Advice for Earning Your Management Degree Online
Because management plays such an essential role in the professional world, individuals with bachelor's degrees in management are regarded highly by potential employers. Employers recognize and appreciate the value of a management bachelor's degree because it fosters quick thinking, problem solving and strong interpersonal skills. Luckily, you can earn your management degree online. However, prospective students should research their schools' accreditation to make sure that the programs are being held to a strict educational standard. Employers tend to prefer employees who have graduated from accredited institutions.
Students entering a degree program in management should expect to take classes that focus on group work and team problem solving. Some example classes include accounting, economics, human resource management, operations management, statistics, finance, marketing, organizational behavior, strategy, sociology, fundamentals of human communication, group communication, ethics and logic. Students may also be required to fulfill a practical experience requirement, such as an internship. Internships place students directly in the professional world so that they can gain firsthand experience in management.
Common Career Paths
Some careers in management include (but are not limited to):
- Office Manager: Office managers provide support to their staff to encourage efficient and effective work. They plan and implement policies and strategies for the smooth functioning of an office or department. Office managers also ensure that companywide policies are maintained. They allocate work assignments with deadlines, ensuring that assignments are completed on time, and oversee other employees and their performances. Although specific requirements will likely vary based on the company, many employers require that office managers have a bachelor's degree in management or a closely related discipline, such as business administration. Office managers can be employed in a number of fields including accounting, marketing, advertising, IT, health care and sales.
- Management Analyst: Management analysts determine new ways to improve the structure, efficiency, profits and overall success of a business or organization. As the business world continues to evolve and become more complex, management analysts are needed to help businesses remain pertinent and competitive. Management analysts often work on a contractual basis and are hired to evaluate companies and propose changes. Many businesses hire management analysts when they experience rapid growth or downsizing in staff because it can be beneficial to have outside expert help assess the company during the transition. Although specific degree and hiring requirements will vary by company, many employers require that their employees have at least a bachelor's degree in business administration, management or a closely related discipline to be eligible for hire. Employment of management analysts is expected to increase 22 percent between 2010 and 2020, according to the Bureau of Labor Statistics. Their median annual salary was $78,160 in 2010.
- Operations Manager: Operations managers are responsible for planning, directing and coordinating the operations of companies and organizations. The job duties and responsibilities of operations managers include creating and implementing policies and procedures, managing the daily operations of the business or organization, and implementing the use of materials and human resources.

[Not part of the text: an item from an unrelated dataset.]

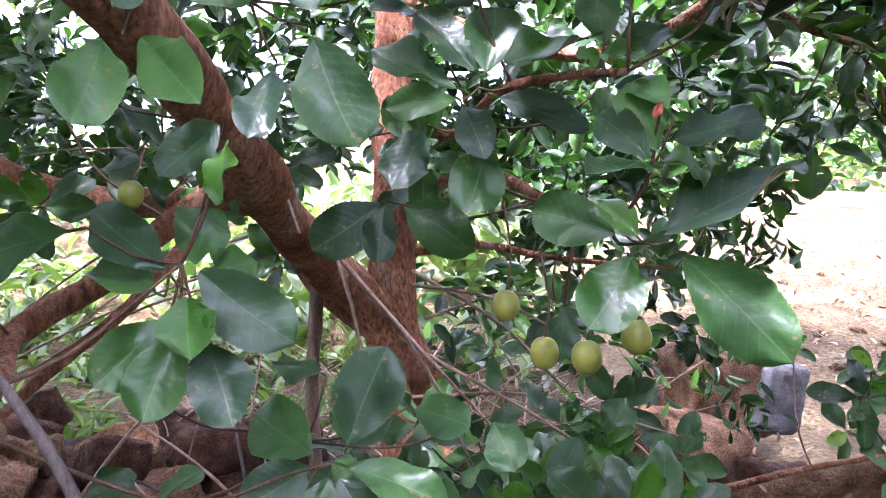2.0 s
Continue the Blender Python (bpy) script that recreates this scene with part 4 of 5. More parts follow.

Operations managers are needed in a number of industries and companies. Job duties will occasionally overlap with those of CEOs. Many employers require that operations managers have at least a bachelor's degree in business administration, liberal arts, management or a closely related field. Some employers may even require operations managers to possess a graduate degree in the field. The best job opportunities will likely be available to those who have the most education and work related experience in the field. The median annual salary of operations managers was $94,400 in 2010, according to the Bureau of Labor Statistics.